### PROBLEM REQUIREMENTS
Quote the records that follow in full, leaving the pictures out.
---- DATA RECORDS
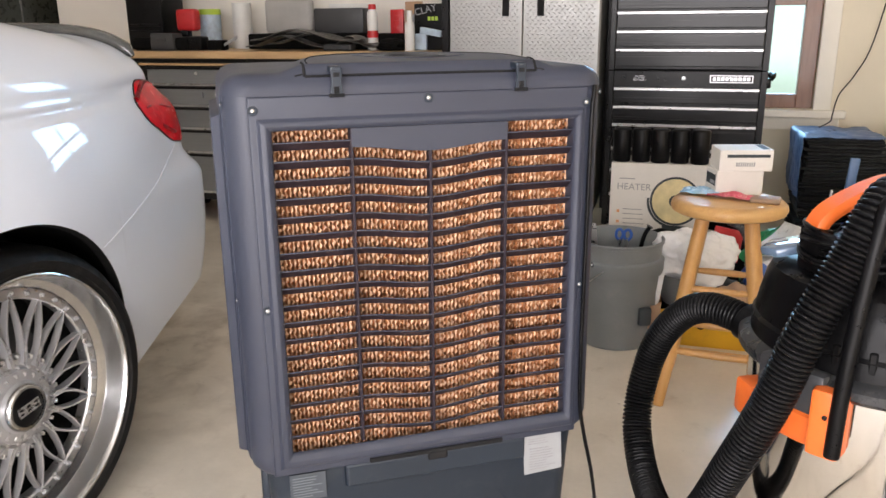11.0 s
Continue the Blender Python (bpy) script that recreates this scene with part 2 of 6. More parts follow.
def lathe(bm, profile, seg=32, m=None, sweep=360.0, closed=False):
    """Turns a profile of (radius, height) round z."""
    t = bmesh.new()
    full = sweep >= 359.9
    count = seg if full else seg + 1
    rings = []
    for i in range(count):
        a = radians(sweep) * i / seg
        rings.append([t.verts.new((r * math.cos(a), r * math.sin(a), z)) for r, z in profile])
    k = len(profile)
    for i in range(seg):
        a, b = rings[i], rings[(i + 1) % count]
        for j in range(k if closed else k - 1):
            j2 = (j + 1) % k
            t.faces.new((a[j], b[j], b[j2], a[j2]))
    bmesh.ops.remove_doubles(t, verts=t.verts[:], dist=1e-5)
    bmesh.ops.recalc_face_normals(t, faces=t.faces[:])
    return merge(bm, t, m)


def smooth_path(points, per=8):
    """A smooth line through points."""
    pts = [Vector(p) for p in points]
    out = []
    for i in range(len(pts) - 1):
        p0, p1, p2, p3 = pts[max(i - 1, 0)], pts[i], pts[i + 1], pts[min(i + 2, len(pts) - 1)]
        for k in range(per):
            s = k / per
            out.append(0.5 * ((2 * p1) + (p2 - p0) * s + (2 * p0 - 5 * p1 + 4 * p2 - p3) * s * s + (3 * p1 - p0 - 3 * p2 + p3) * s ** 3))
    out.append(pts[-1])
    return out


def evenly(path, step):
    """The path again, at even steps."""
    out, left = [path[0].copy()], step
    for a, b in zip(path, path[1:]):
        d = (b - a).length
        pos = 0.0
        while d - pos >= left:
            pos += left
            out.append(a.lerp(b, pos / d))
            left = step
        left -= d - pos
    return out


def tube(bm, path, radius, seg=10, caps=True):
    """A tube along a path; radius is a number or one for each point."""
    t = bmesh.new()
    n = len(path)
    rad = radius if isinstance(radius, (list, tuple)) else [radius] * n
    tan = [(path[min(i + 1, n - 1)] - path[max(i - 1, 0)]).normalized() for i in range(n)]
    side = tan[0].orthogonal().normalized()
    rings = []
    for i in range(n):
        side = (side - tan[i] * side.dot(tan[i])).normalized()
        up = tan[i].cross(side)
        rings.append([t.verts.new(path[i] + (side * math.cos(2 * math.pi * k / seg) + up * math.sin(2 * math.pi * k / seg)) * rad[i]) for k in range(seg)])
    for a, b in zip(rings, rings[1:]):
        for k in range(seg):
            t.faces.new((a[k], a[(k + 1) % seg], b[(k + 1) % seg], b[k]))
    if caps:
        t.faces.new(rings[0][::-1])
        t.faces.new(rings[-1])
    return merge(bm, t)


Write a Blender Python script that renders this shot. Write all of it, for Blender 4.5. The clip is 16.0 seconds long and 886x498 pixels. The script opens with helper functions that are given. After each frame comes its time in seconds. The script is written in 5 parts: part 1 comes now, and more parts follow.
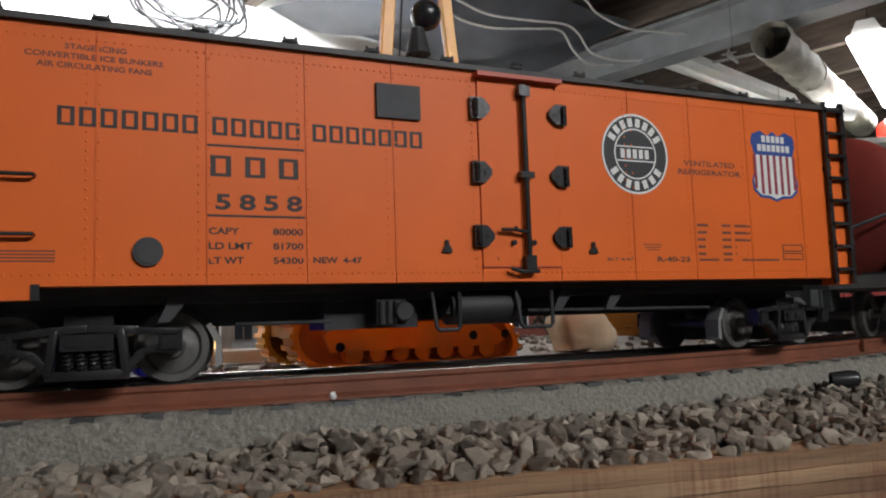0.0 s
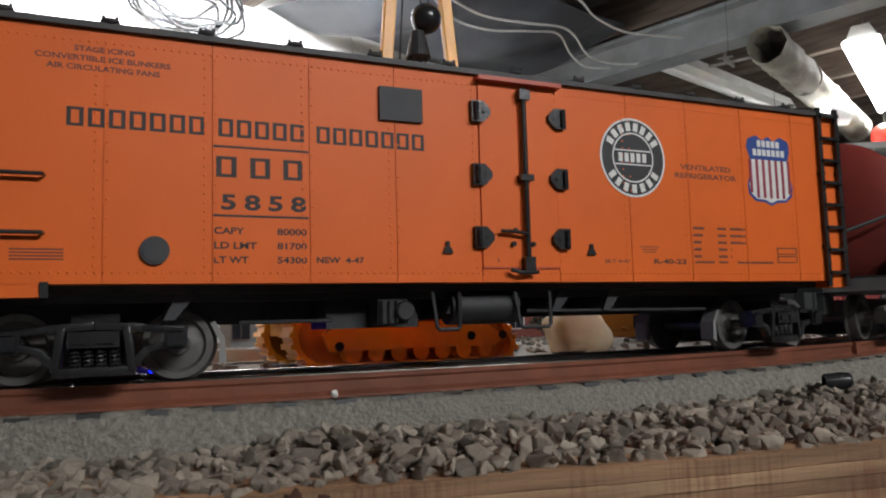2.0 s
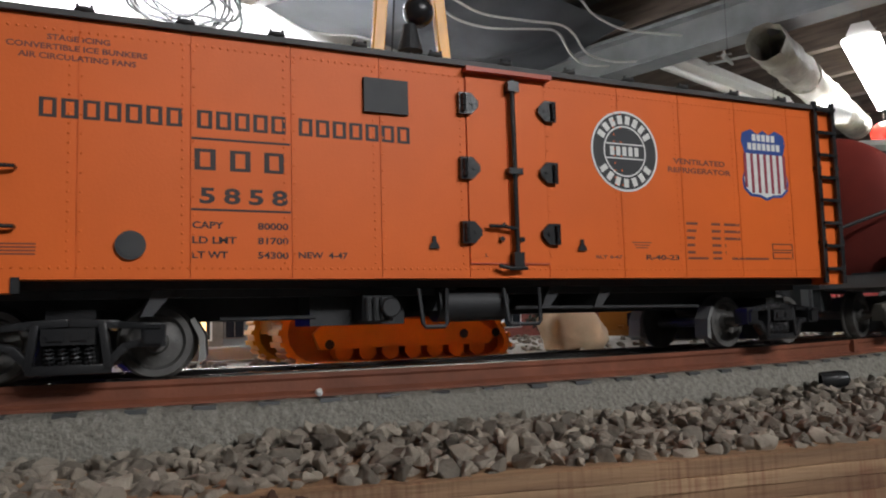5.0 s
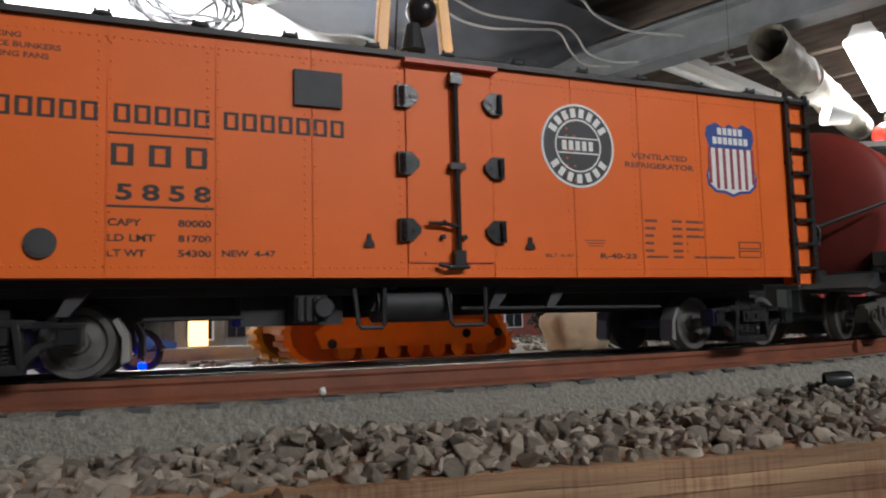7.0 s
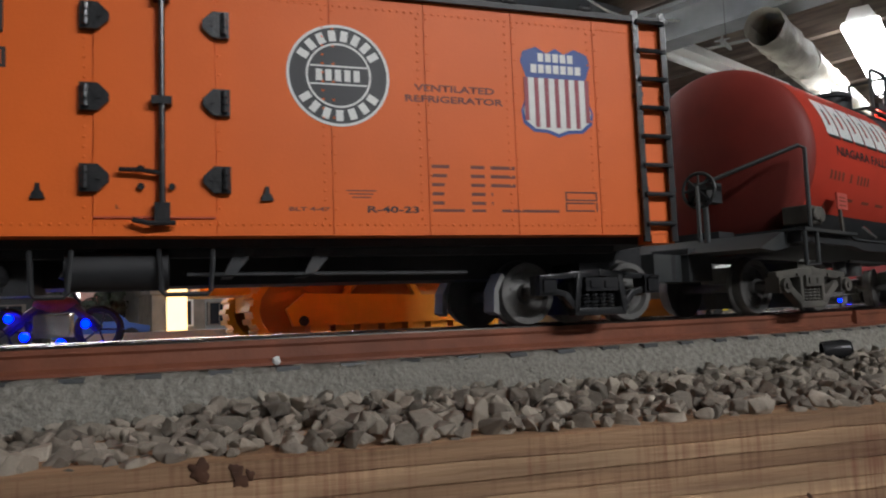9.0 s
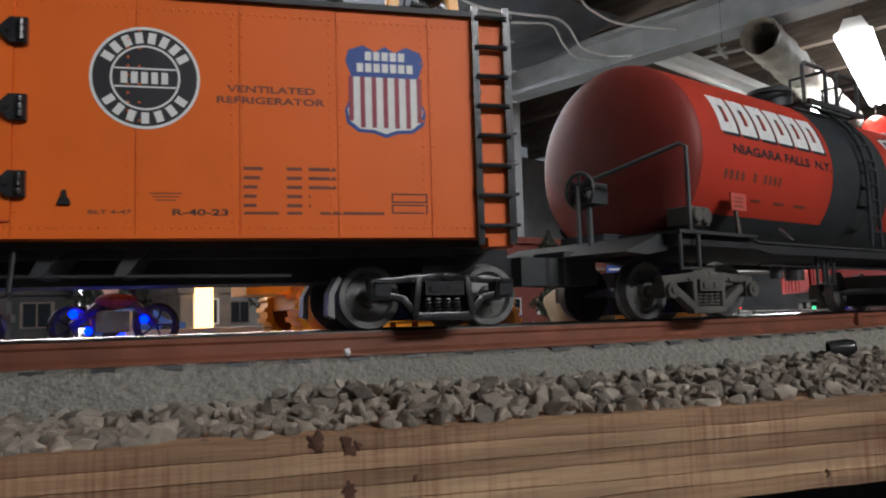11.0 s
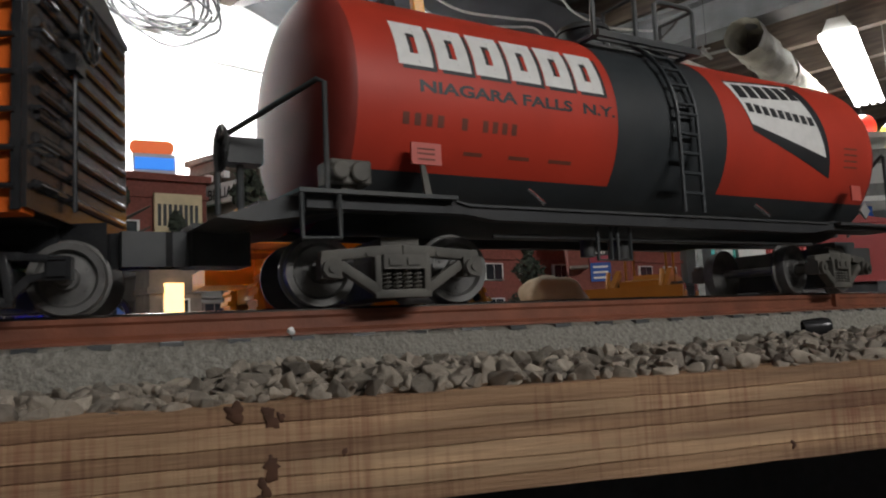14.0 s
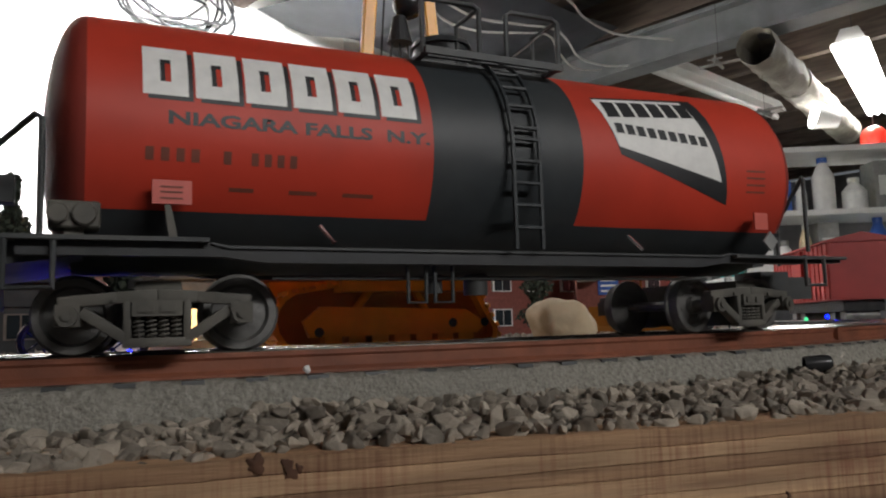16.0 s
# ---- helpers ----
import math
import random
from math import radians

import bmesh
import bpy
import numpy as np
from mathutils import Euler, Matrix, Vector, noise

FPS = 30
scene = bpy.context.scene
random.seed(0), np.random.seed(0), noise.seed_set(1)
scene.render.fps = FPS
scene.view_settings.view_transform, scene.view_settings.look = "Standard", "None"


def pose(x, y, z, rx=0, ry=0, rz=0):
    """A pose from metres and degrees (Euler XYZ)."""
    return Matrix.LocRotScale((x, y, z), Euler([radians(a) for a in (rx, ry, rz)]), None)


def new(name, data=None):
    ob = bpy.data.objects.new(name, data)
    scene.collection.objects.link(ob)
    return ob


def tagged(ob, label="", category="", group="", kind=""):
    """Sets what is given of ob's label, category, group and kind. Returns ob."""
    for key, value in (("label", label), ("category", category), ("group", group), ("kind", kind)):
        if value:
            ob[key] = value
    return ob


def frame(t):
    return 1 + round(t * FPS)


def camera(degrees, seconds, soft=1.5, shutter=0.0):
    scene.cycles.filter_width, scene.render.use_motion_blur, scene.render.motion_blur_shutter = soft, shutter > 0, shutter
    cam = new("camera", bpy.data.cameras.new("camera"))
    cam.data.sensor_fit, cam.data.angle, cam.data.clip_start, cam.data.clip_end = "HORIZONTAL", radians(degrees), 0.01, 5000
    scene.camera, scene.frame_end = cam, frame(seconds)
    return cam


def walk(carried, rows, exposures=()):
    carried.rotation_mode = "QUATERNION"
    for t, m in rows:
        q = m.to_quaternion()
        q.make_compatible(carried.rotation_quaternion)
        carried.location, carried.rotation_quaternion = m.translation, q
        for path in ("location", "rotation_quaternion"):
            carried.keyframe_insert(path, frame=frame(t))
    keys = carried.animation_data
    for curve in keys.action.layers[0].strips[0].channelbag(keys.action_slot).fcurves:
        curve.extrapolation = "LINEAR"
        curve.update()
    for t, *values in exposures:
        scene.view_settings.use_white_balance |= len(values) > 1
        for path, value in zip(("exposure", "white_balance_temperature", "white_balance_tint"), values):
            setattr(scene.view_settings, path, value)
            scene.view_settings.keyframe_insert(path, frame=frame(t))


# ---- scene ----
--------
### CORRECT ANSWER
11.0 s
Continue the Blender Python (bpy) script that recreates this scene with part 2 of 6. More parts follow.
def lathe(bm, profile, seg=32, m=None, sweep=360.0, closed=False):
    """Turns a profile of (radius, height) round z."""
    t = bmesh.new()
    full = sweep >= 359.9
    count = seg if full else seg + 1
    rings = []
    for i in range(count):
        a = radians(sweep) * i / seg
        rings.append([t.verts.new((r * math.cos(a), r * math.sin(a), z)) for r, z in profile])
    k = len(profile)
    for i in range(seg):
        a, b = rings[i], rings[(i + 1) % count]
        for j in range(k if closed else k - 1):
            j2 = (j + 1) % k
            t.faces.new((a[j], b[j], b[j2], a[j2]))
    bmesh.ops.remove_doubles(t, verts=t.verts[:], dist=1e-5)
    bmesh.ops.recalc_face_normals(t, faces=t.faces[:])
    return merge(bm, t, m)


def smooth_path(points, per=8):
    """A smooth line through points."""
    pts = [Vector(p) for p in points]
    out = []
    for i in range(len(pts) - 1):
        p0, p1, p2, p3 = pts[max(i - 1, 0)], pts[i], pts[i + 1], pts[min(i + 2, len(pts) - 1)]
        for k in range(per):
            s = k / per
            out.append(0.5 * ((2 * p1) + (p2 - p0) * s + (2 * p0 - 5 * p1 + 4 * p2 - p3) * s * s + (3 * p1 - p0 - 3 * p2 + p3) * s ** 3))
    out.append(pts[-1])
    return out


def evenly(path, step):
    """The path again, at even steps."""
    out, left = [path[0].copy()], step
    for a, b in zip(path, path[1:]):
        d = (b - a).length
        pos = 0.0
        while d - pos >= left:
            pos += left
            out.append(a.lerp(b, pos / d))
            left = step
        left -= d - pos
    return out


def tube(bm, path, radius, seg=10, caps=True):
    """A tube along a path; radius is a number or one for each point."""
    t = bmesh.new()
    n = len(path)
    rad = radius if isinstance(radius, (list, tuple)) else [radius] * n
    tan = [(path[min(i + 1, n - 1)] - path[max(i - 1, 0)]).normalized() for i in range(n)]
    side = tan[0].orthogonal().normalized()
    rings = []
    for i in range(n):
        side = (side - tan[i] * side.dot(tan[i])).normalized()
        up = tan[i].cross(side)
        rings.append([t.verts.new(path[i] + (side * math.cos(2 * math.pi * k / seg) + up * math.sin(2 * math.pi * k / seg)) * rad[i]) for k in range(seg)])
    for a, b in zip(rings, rings[1:]):
        for k in range(seg):
            t.faces.new((a[k], a[(k + 1) % seg], b[(k + 1) % seg], b[k]))
    if caps:
        t.faces.new(rings[0][::-1])
        t.faces.new(rings[-1])
    return merge(bm, t)


Write a Blender Python script that renders this shot. Write all of it, for Blender 4.5. The clip is 16.0 seconds long and 886x498 pixels. The script opens with helper functions that are given. After each frame comes its time in seconds. The script is written in 5 parts: part 1 comes now, and more parts follow.
0.0 s
2.0 s
5.0 s
7.0 s
9.0 s
11.0 s
14.0 s
16.0 s
# ---- helpers ----
import math
import random
from math import radians

import bmesh
import bpy
import numpy as np
from mathutils import Euler, Matrix, Vector, noise

FPS = 30
scene = bpy.context.scene
random.seed(0), np.random.seed(0), noise.seed_set(1)
scene.render.fps = FPS
scene.view_settings.view_transform, scene.view_settings.look = "Standard", "None"


def pose(x, y, z, rx=0, ry=0, rz=0):
    """A pose from metres and degrees (Euler XYZ)."""
    return Matrix.LocRotScale((x, y, z), Euler([radians(a) for a in (rx, ry, rz)]), None)


def new(name, data=None):
    ob = bpy.data.objects.new(name, data)
    scene.collection.objects.link(ob)
    return ob


def tagged(ob, label="", category="", group="", kind=""):
    """Sets what is given of ob's label, category, group and kind. Returns ob."""
    for key, value in (("label", label), ("category", category), ("group", group), ("kind", kind)):
        if value:
            ob[key] = value
    return ob


def frame(t):
    return 1 + round(t * FPS)


def camera(degrees, seconds, soft=1.5, shutter=0.0):
    scene.cycles.filter_width, scene.render.use_motion_blur, scene.render.motion_blur_shutter = soft, shutter > 0, shutter
    cam = new("camera", bpy.data.cameras.new("camera"))
    cam.data.sensor_fit, cam.data.angle, cam.data.clip_start, cam.data.clip_end = "HORIZONTAL", radians(degrees), 0.01, 5000
    scene.camera, scene.frame_end = cam, frame(seconds)
    return cam


def walk(carried, rows, exposures=()):
    carried.rotation_mode = "QUATERNION"
    for t, m in rows:
        q = m.to_quaternion()
        q.make_compatible(carried.rotation_quaternion)
        carried.location, carried.rotation_quaternion = m.translation, q
        for path in ("location", "rotation_quaternion"):
            carried.keyframe_insert(path, frame=frame(t))
    keys = carried.animation_data
    for curve in keys.action.layers[0].strips[0].channelbag(keys.action_slot).fcurves:
        curve.extrapolation = "LINEAR"
        curve.update()
    for t, *values in exposures:
        scene.view_settings.use_white_balance |= len(values) > 1
        for path, value in zip(("exposure", "white_balance_temperature", "white_balance_tint"), values):
            setattr(scene.view_settings, path, value)
            scene.view_settings.keyframe_insert(path, frame=frame(t))


# ---- scene ----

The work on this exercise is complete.